Danger signs in world's top housing market as developers falter

Published Mon, Apr 25, 2016 · 12:43 AM

[ISTANBUL] At first glance, the world's best-performing housing market bears few of the usual hallmarks of a bubble about to pop.

Reliance on mortgages is low, and Turkish homeowners reliably repay their loans, helped by house prices that rose faster than in any other country last year. The risk, at a time when construction has grown to make up a bigger share of the country's investments than in China, is with the builders rather than the buyers.

The share of Turkey's borrowing represented by developers is higher than at any time in the last decade, and represents almost a fifth of all corporate loans, according to the nation's banking association.

An increasing portion of those debts is going bad, with the industry's portion of non-performing loans nearly doubling in the past five years.

"Mortgages are not the problem," said Ercan Uysal, a banking analyst at Istanbul-based research firm Integras. "Developer leverage is."

To keep sales brisk, builders are helping buyers defray their costs. For instance, at Istanbul's US$1.5 billion Maslak 1453 development, whose name recalls the Ottoman conquest of Constantinople, the developer is offering to secure below-market interest rates and accept a 10 per cent deposit - below the 25 per cent minimum required for a bank mortgage.

Taking Hit

As rates on housing loans increase, "companies are taking the hit out of their own profits in order to make life easier for the buyer," said real estate mogul Ali Agaoglu, developer of the Maslak project, whose property portfolio and television presence have invited comparisons in local media to Donald Trump.

"What's important for the sector is sales, so this kind of support is perfectly natural," Mr Agaoglu told Bloomberg last month at an economic forum in the ski town of Uludag.

Turkish home prices doubled over the last five years and jumped 18 per cent in 2015, topping Knight Frank's global house price index. Demand benefited from Middle Eastern investors seeking a haven from turmoil in the region and strong population growth, the real estate consultant said.

Builders, who depend on pre-sales for a portion of their financing, can't afford a perception that those gains might slow, said Toygun Onaran, who analyzes property companies for TEB Yatirim, BNP Paribas SA's Istanbul-based unit.

Fed Factor

Developers' prospects depend in part on the US Federal Reserve. Its decision to raise interest rates for the first time in almost a decade in December drove up borrowing costs in Turkey and other developing countries.

Turkish bond yields have since declined on speculation the pace of future Fed increases will be slower than feared.

"Even if the Fed has pushed back judgment day, ultimately that could even make the pain worse when it eventually hits because in the meantime money's continuing to flow into unproductive sectors." said Manik Narain, a foreign-exchange strategist at UBS Group AG in London.

The dangers of a weakening currency are exacerbated for builders, because they account for a disproportionate share of Turkey's foreign-exchange borrowing, Mr Narain said.

That creates a risk when their income is mostly in lira, a currency whose value eroded 20 per cent over the course of last year.

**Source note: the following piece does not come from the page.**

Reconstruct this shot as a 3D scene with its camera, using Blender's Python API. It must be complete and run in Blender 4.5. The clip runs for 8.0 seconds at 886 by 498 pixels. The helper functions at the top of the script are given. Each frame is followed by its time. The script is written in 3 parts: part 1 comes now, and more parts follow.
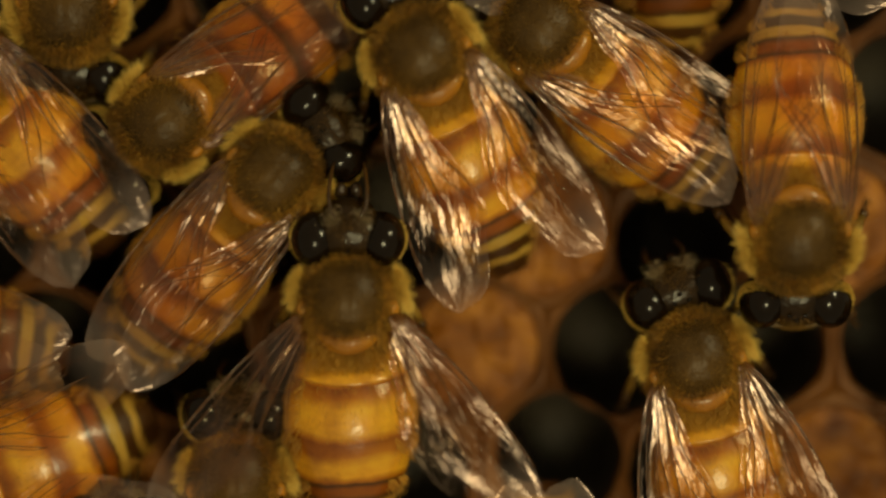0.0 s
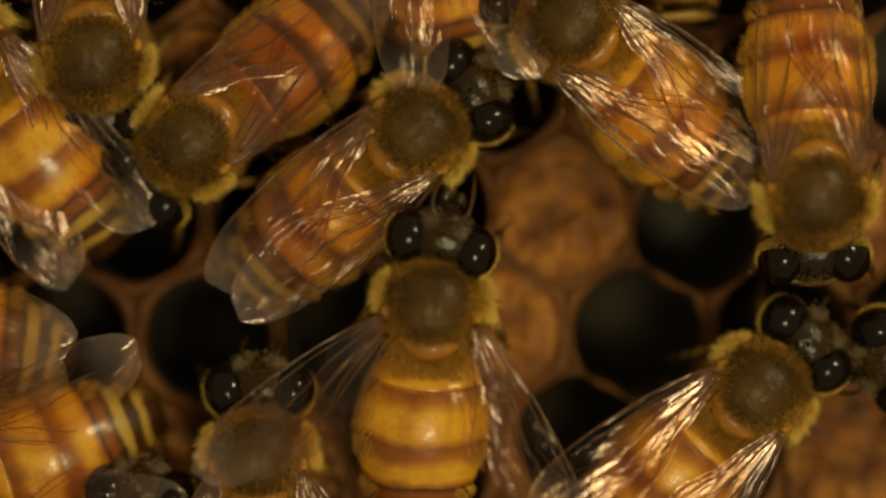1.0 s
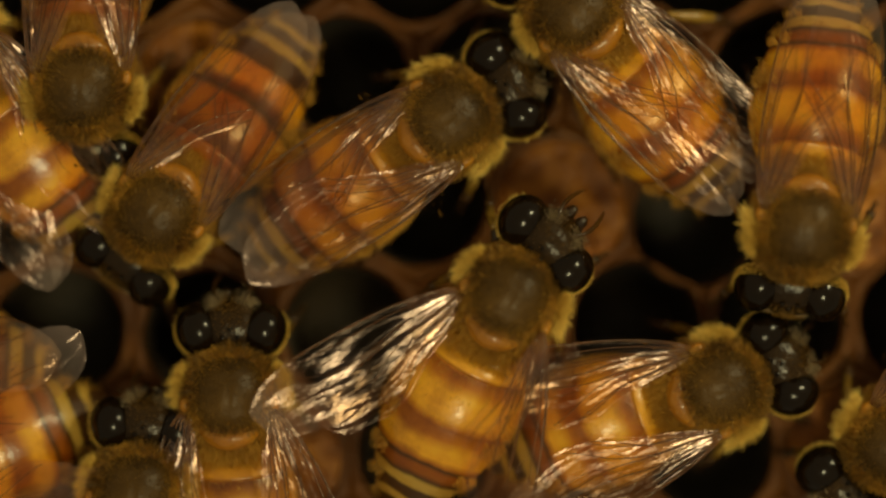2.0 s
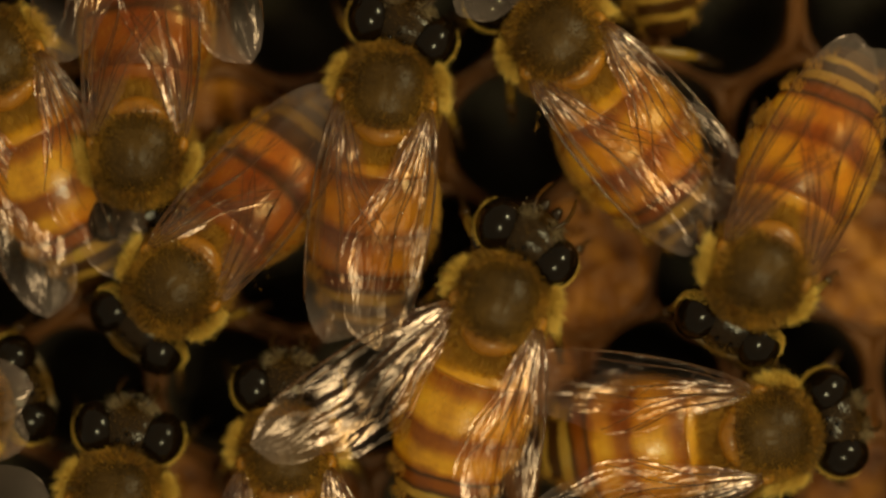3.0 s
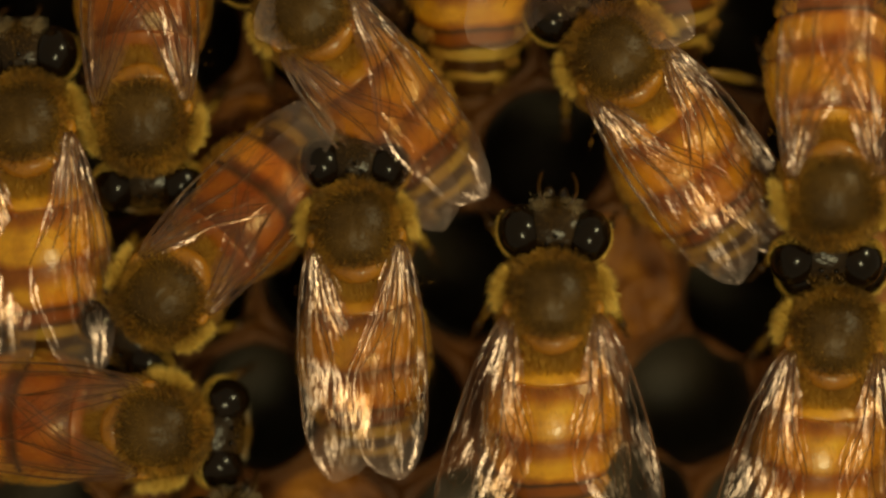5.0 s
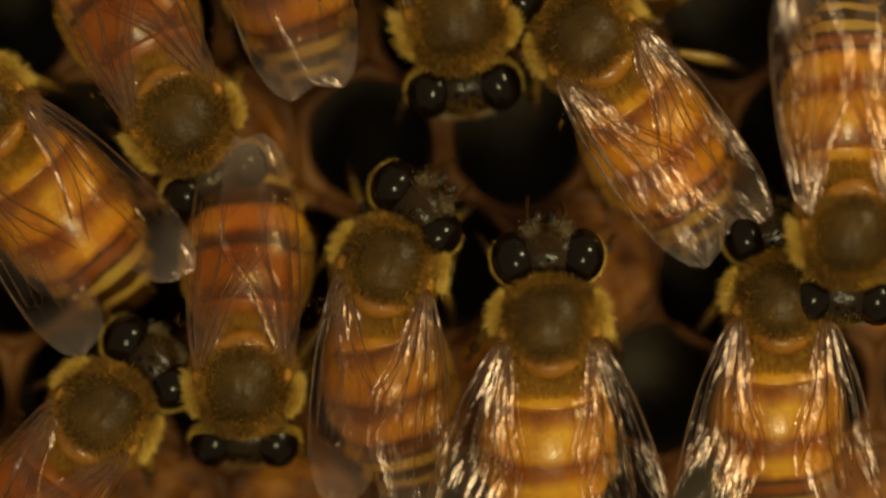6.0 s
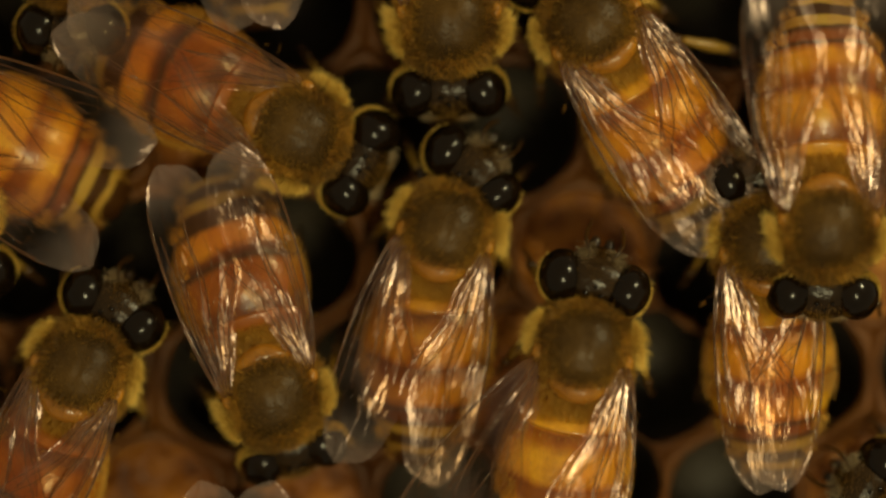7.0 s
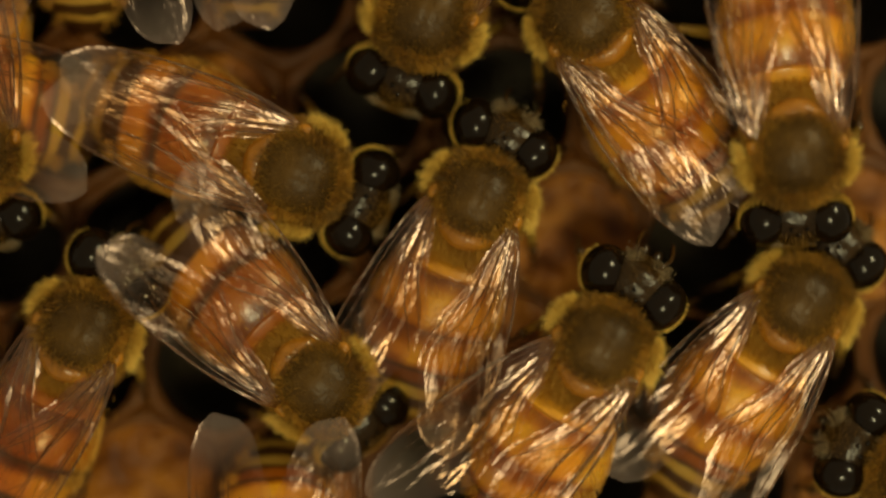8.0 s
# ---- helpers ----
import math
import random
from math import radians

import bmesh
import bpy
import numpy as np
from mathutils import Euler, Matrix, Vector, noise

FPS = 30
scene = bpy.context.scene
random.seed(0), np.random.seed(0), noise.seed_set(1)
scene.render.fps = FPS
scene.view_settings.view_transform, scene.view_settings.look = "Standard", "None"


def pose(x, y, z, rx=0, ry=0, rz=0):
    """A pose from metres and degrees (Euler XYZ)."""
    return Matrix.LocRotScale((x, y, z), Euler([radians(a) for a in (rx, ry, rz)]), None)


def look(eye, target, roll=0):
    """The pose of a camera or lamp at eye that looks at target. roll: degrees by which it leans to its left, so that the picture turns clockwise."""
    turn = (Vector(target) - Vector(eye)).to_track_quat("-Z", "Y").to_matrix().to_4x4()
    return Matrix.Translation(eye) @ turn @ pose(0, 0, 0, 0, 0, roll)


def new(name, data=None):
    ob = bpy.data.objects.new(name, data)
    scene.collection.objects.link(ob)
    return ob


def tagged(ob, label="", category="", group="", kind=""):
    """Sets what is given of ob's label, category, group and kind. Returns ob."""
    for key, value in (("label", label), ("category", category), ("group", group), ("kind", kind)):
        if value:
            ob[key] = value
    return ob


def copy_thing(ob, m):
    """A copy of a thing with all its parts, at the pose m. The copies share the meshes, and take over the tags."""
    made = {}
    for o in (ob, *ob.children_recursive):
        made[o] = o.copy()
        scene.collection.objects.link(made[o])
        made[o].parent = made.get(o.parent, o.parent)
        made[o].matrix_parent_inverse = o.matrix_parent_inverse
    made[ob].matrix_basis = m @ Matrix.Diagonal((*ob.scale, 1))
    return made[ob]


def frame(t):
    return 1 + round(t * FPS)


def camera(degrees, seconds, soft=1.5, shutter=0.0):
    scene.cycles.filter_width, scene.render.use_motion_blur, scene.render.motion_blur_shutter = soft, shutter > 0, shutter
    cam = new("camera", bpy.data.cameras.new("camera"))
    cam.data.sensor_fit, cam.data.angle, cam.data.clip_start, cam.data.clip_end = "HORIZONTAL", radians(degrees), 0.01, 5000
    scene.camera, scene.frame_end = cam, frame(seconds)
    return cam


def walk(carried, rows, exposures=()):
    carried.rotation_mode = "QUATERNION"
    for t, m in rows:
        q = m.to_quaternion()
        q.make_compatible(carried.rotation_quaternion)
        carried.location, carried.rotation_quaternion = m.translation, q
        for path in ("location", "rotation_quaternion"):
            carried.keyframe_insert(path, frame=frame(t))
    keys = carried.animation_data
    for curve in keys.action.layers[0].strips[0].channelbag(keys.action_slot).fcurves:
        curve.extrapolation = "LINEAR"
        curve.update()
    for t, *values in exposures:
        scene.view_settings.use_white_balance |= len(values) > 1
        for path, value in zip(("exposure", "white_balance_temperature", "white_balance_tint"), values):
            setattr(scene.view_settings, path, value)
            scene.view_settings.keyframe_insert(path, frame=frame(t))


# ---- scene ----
# ---- camera ----
# a close-up camera that looks straight down at a honeycomb, with a slight drift of the hand
EYE_Z = 0.11157
cam = camera(16.0, 8.0, soft=2.4, shutter=0.4)
cam.data.dof.use_dof = True
cam.data.dof.focus_distance = EYE_Z - 0.0044
cam.data.dof.aperture_fstop = 13.0
walk(cam, [(t, pose(x / 1000, y / 1000, EYE_Z)) for t, x, y in (
    (0.0, 2.400, -1.900),
    (0.5, 1.920, -2.440),
    (1.0, 1.700, -2.500),
    (1.5, 2.240, -2.400),
    (1.7, 2.120, -2.960),
    (2.8, 1.000, -1.100),
    (3.0, 1.000, -0.700),
    (3.5, 0.300, 0.280),
    (4.0, 0.280, 0.140),
    (4.5, -0.000, 0.000),
    (5.0, -0.080, -0.120),
    (5.2, -0.060, 0.000),
    (6.3, 1.100, -0.760),
    (6.5, 1.000, -0.840),
    (7.0, 1.000, -0.960),
    (7.5, 1.140, -1.360),
    (8.0, 1.320, -1.600),
)], exposures=[(0.0, 0.0), (6.5, 0.0), (8.0, 0.12)])

# ---- light: a small warm lamp beside the lens, an added fill lamp, a dim room ----
world = bpy.data.worlds.new("room")
scene.world = world
world.use_nodes = True
world.node_tree.nodes["Background"].inputs["Color"].default_value = (1.0, 0.80, 0.48, 1)
world.node_tree.nodes["Background"].inputs["Strength"].default_value = 0.24


def area_lamp(name, eye, target, size, watts, colour):
    data = bpy.data.lights.new(name, "AREA")
    data.shape, data.size, data.energy, data.color = "DISK", size, watts, colour
    ob = new(name, data)
    ob.matrix_world = look(eye, target)
    return ob


area_lamp("lamp", (0.018, -0.034, 0.120), (0.004, 0, 0), 0.019, 0.040, (1.0, 0.895, 0.48))
# unseen fill, added to brighten the bees on the upper right
area_lamp("second_lamp", (0.085, 0.055, 0.085), (0.006, 0.004, 0), 0.016, 0.049, (1.0, 0.895, 0.48))

# ---- materials ----
def shader(name, rough=0.5, coat=0.0, spec=0.5):
    m = bpy.data.materials.new(name)
    m.use_nodes = True
    b = m.node_tree.nodes["Principled BSDF"]
    b.inputs["Roughness"].default_value = rough
    b.inputs["Coat Weight"].default_value = coat
    b.inputs["Coat Roughness"].default_value = 0.12
    b.inputs["Specular IOR Level"].default_value = spec
    return m, m.node_tree.nodes, m.node_tree.links, b


def noise_node(nodes, links, scale, detail=4.0, coord="Object"):
    tex = nodes.new("ShaderNodeTexNoise")
    tex.inputs["Scale"].default_value = scale
    tex.inputs["Detail"].default_value = detail
    at = nodes.new("ShaderNodeTexCoord")
    links.new(at.outputs[coord], tex.inputs["Vector"])
    return tex


def ramp(nodes, stops):
    r = nodes.new("ShaderNodeValToRGB")
    while len(r.color_ramp.elements) < len(stops):
        r.color_ramp.elements.new(0.5)
    for e, (p, c) in zip(r.color_ramp.elements, stops):
        e.position, e.color = p, (*c, 1)
    return r


def bump(nodes, links, height, b, strength, depth):
    n = nodes.new("ShaderNodeBump")
    n.inputs["Strength"].default_value = strength
    n.inputs["Distance"].default_value = depth
    links.new(height, n.inputs["Height"])
    links.new(n.outputs["Normal"], b.inputs["Normal"])
    links.new(n.outputs["Normal"], b.inputs["Coat Normal"])
    return n


def mottled(name, stops, scale, rough=0.5, coat=0.0, relief=0.4, depth=0.00005, fine=9000.0, spec=0.5):
    """Mottled colour at one scale, relief at a finer one."""
    m, nodes, links, b = shader(name, rough, coat, spec)
    tex = noise_node(nodes, links, scale)
    r = ramp(nodes, stops)
    links.new(tex.outputs["Fac"], r.inputs["Fac"])
    links.new(r.outputs["Color"], b.inputs["Base Color"])
    f = noise_node(nodes, links, fine, 3.0)
    bump(nodes, links, f.outputs["Fac"], b, relief, depth)
    return m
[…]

Developers made up a fifth of the companies gaining bankruptcy protection from creditors in the first three months of this year, the most of any industry, Mr Uysal said, citing figures from sirketnews.com, which compiles the data.

Banker Wrath

That's raised the ire of bankers, who say the current bankruptcy law is open to abuse and makes it too difficult to reclaim debts. In interviews in Uludag, the chief executive officers of lenders TC Ziraat Bankasi AS, Turk Ekonomi Bankasi AS and Denizbank AS all criticized the legislation.

Many flats in branded real estate projects like Maslak 1453 sell through financing organized by construction companies.

"The last thing Turkey needs after a large credit binge is the development of shadow financing," said Mr Narain.

Psychological Threshold

Aziz Torun, the head of the association of Turkish real estate investment trusts, or REITs, said the incentives kicked in because one per cent monthly interest is the psychological level beyond which Turkish consumers become reticent about the cost of a mortgage.

"Some REITs are helping residential buyers with interest rates to keep demand lively," Mr Torun said, whose company, Torunlar GYO, is contributing to cut customer's borrowing costs below that one per cent-a-month level.

The average mortgage rate has risen to almost 15 per cent this year from less than 11 per cent a year ago, and rates have stayed at their highs even as the central bank pushed down the cost of borrowing in the past month.

Some see sales staying healthy because of demographics: The influx of immigrants will keep the market buoyant, while accelerating divorce rates mean "there'll always be demand," said Onder Halisdemir, the CEO of Agaoglu Group.

Yet that view isn't uniform. Home prices surged last year, "and I have difficulty in understanding the fundamentals of this rise," said Ismail Kazanc, the chief financial officer of Torunlar.

"I don't expect a rise like that this year."